Wednesday, September 14, 2011

Beads Strung with Care

As I look over at the necklace sitting on my dresser, it reminds me of a wonderful visit with my friend Christine near my hometown. A few weeks ago, I went home to spend some time with my parents before the fall semester began. And since I was in the neighborhood, I asked my friend if she would be up for a visit since I hadn't seen her since Christmas.

She works part-time from home and has two children, a four-year-old girl and a two-year-old boy, and expecting one on the way. We hung out with her kids as we talked. Her daughter asked a few times if she could take out the beading kit she got for her birthday. After fair warning that she would have to share with her brother, she raced upstairs to get the kit and Chris got a memory game for her son to play with as we sat around the coffee table.

We continued our conversation, stringing necklaces with Chris's kids (She was of course carefully supervising her kids with the small pieces and helping when necessary.). I made her daughter a necklace as she worked on a bracelet. For her second project, she made me a necklace. Chris and I helped her to sound out the letters in my name and then she added more beads as she saw fit. When her daughter was almost done, she asked me if I would mind having an orange bead. I said of course not. Chris asked her why the question about the orange bead. Her response, "Well, orange is a boy color." Chris and I had to laugh and then Chris told her that orange can be a boy color or a girl color. She asked her daughter about one of the dresses she has in her closet that is orange to dispel the myth. Her daughter also invited me to come back and visit at Christmastime so that I could go with them to Pettiti's Garden Center and see the talking tree.

Chris's son was a little slow to warm up because it takes him a little while to wake up from his nap to be ready to play. But as the afternoon continued, he joined in the play in helping his mom to string beads for a bracelet. He also enjoyed toting around his favorite garbage truck and arranging the memory picture cards.

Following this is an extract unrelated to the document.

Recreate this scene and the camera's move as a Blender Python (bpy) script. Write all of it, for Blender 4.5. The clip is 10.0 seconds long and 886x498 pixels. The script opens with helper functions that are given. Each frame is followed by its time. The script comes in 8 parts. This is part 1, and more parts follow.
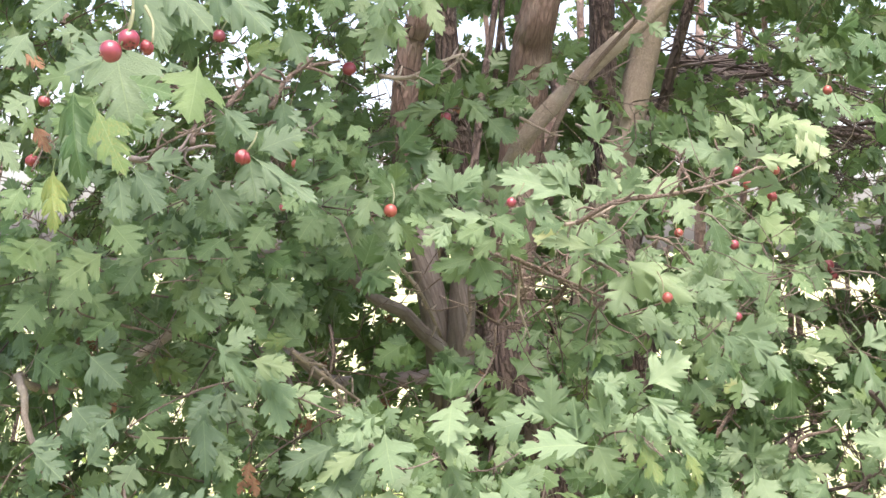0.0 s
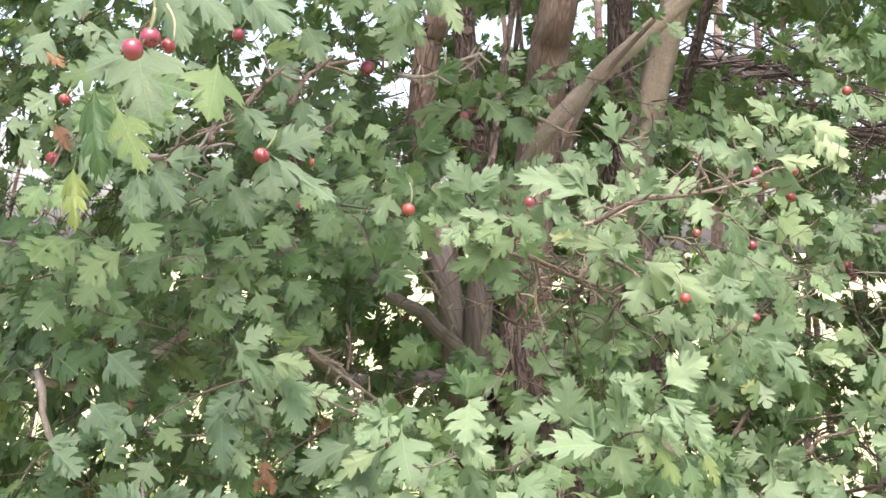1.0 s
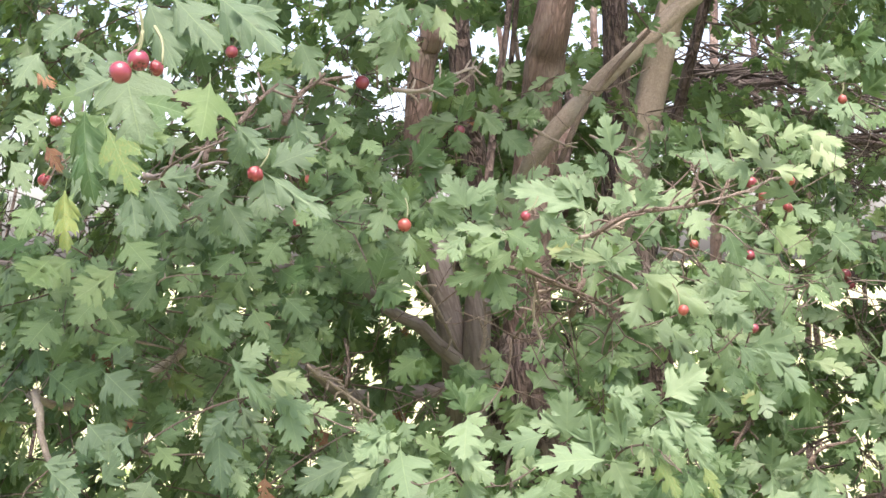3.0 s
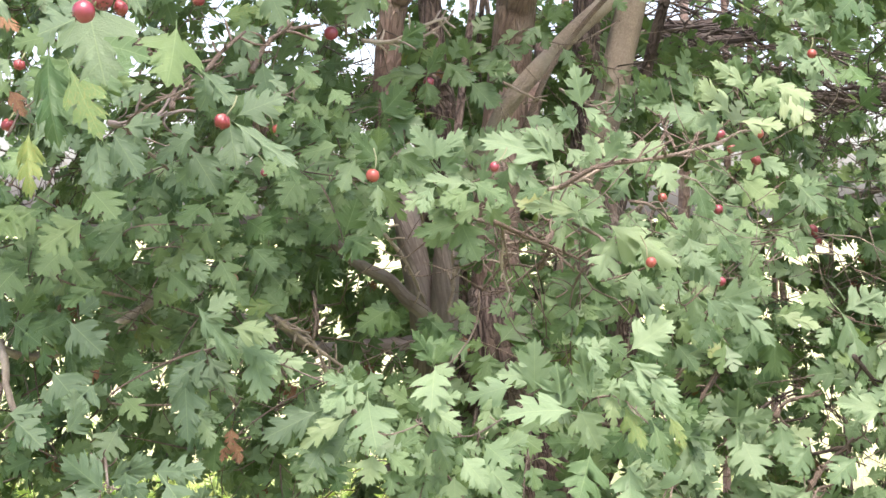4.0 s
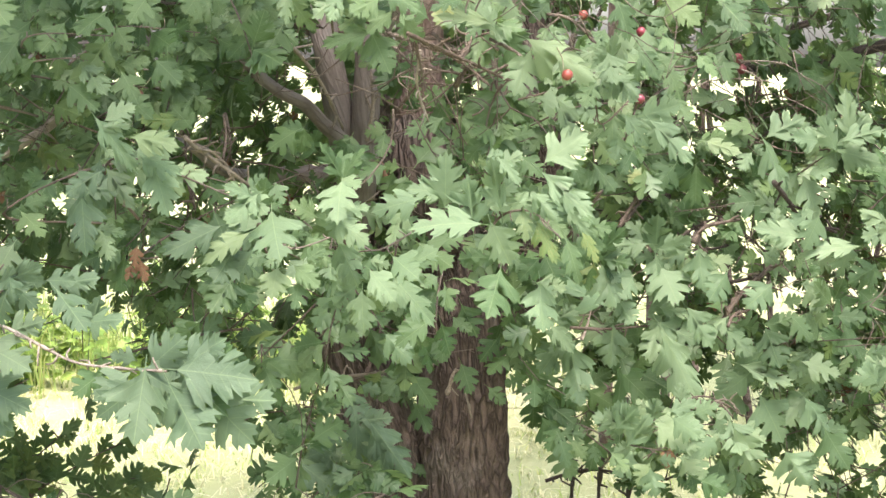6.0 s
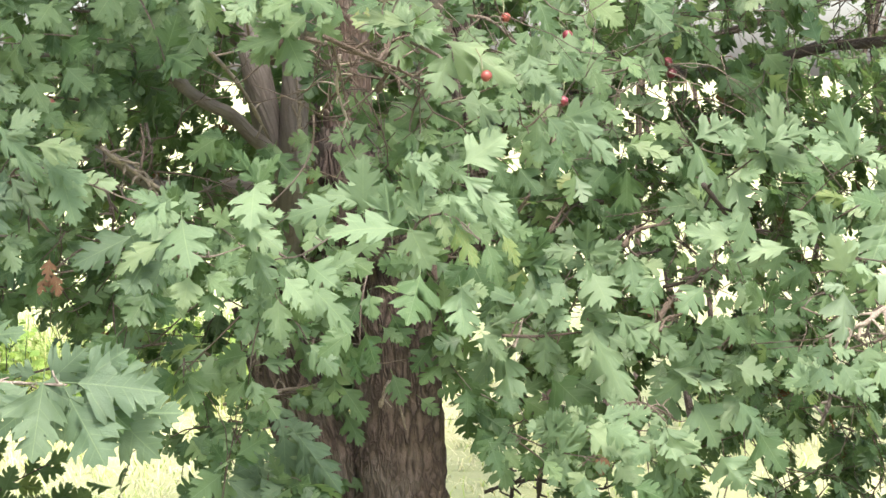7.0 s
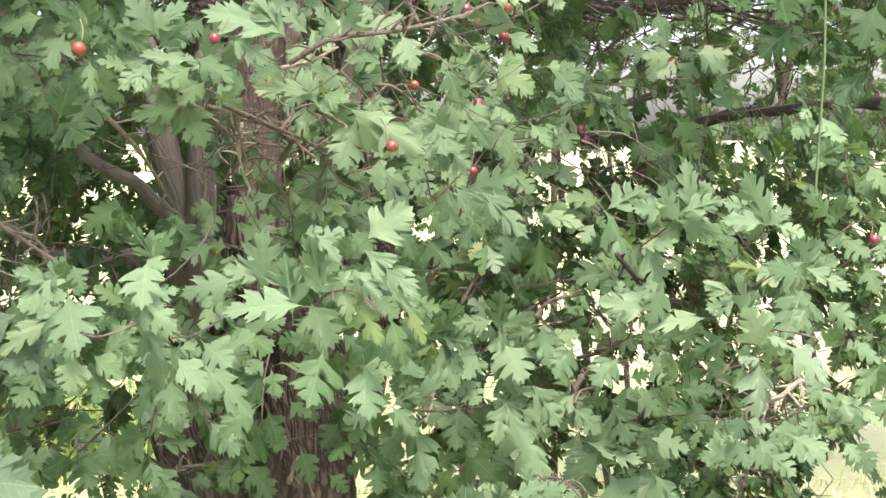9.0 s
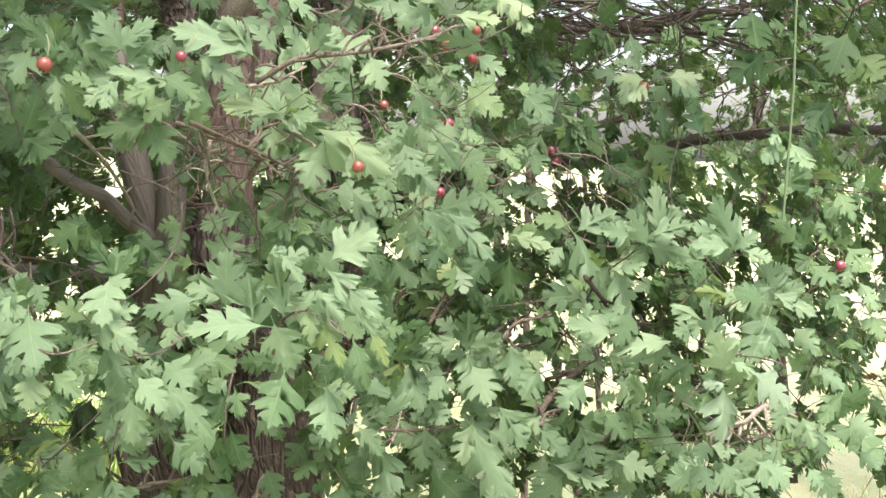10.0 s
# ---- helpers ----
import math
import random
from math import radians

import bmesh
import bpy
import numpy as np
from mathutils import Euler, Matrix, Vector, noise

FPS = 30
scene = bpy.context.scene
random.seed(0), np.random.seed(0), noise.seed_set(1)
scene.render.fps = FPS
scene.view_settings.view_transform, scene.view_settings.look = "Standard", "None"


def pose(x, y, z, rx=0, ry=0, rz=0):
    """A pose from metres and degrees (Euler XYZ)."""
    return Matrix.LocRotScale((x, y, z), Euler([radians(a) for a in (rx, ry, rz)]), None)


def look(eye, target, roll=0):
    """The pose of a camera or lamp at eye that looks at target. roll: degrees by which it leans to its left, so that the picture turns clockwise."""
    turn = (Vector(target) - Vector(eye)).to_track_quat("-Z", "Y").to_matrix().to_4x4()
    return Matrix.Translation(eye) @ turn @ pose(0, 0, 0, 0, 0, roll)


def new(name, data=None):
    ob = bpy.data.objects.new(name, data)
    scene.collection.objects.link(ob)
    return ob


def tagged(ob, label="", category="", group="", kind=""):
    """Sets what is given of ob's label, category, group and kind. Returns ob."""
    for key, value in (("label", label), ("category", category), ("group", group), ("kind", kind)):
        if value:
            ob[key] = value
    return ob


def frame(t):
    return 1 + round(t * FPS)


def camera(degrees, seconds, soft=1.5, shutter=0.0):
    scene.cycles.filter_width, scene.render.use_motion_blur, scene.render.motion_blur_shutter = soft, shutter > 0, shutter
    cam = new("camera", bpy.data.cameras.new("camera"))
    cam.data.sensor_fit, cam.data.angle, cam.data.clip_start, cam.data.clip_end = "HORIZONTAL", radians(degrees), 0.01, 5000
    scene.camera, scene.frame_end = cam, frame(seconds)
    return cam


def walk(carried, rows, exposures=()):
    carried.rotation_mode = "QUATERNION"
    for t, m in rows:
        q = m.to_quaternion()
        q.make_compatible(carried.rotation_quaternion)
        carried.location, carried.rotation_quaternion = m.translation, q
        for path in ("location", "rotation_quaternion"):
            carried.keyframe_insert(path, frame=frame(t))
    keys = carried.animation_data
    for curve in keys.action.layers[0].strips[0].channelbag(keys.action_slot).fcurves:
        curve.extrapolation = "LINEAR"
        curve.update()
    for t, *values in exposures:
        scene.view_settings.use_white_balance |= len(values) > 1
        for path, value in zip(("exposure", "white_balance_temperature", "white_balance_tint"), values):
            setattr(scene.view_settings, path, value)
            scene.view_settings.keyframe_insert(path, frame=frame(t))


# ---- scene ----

Then as the weekend was approaching, I just kept getting a feeling like I should give Chris a call. I once read that if you keep thinking about a person, then you should get in touch with them. Then I got an email from my friend happily announcing the birth of her third child, a baby girl. (Long story short--she left her cell phone at home in the mix of going to the hospital.) I took that as a sign that I should call her the next day and was only expecting to leave a voicemail to tell her my congratulations. As it turns out, Chris picked up the call and was happy to talk because her newborn was sleeping, her husband was at home with the two other kids. At the moment, she was a bit bored sitting in the hospital and welcomed the call and we are gabbers, so it worked out well.

After Chris told me about her birth story and how the rest of the hospital visit was going, I decided to share with her how much our last visit meant to me. I started to get a little choked up and she asked if I was okay. I told her that it was happy tears and thanked her for sharing her time with me and also spending it with her children. I was grateful for sharing in a lovely, carefree afternoon. I was very touched with her daughter's kindness in giving me the necklace and her kids were very sweet in how they played with each other. Chris said you're welcome and thanked me. She said that her kids were looking forward to me coming all day. And whenever they see a map that has Pittsburgh labeled on it, they say, "Pittsburgh, that is where Jamie is!" It's fun and meaningful to be seen as someone special in the eyes of a child.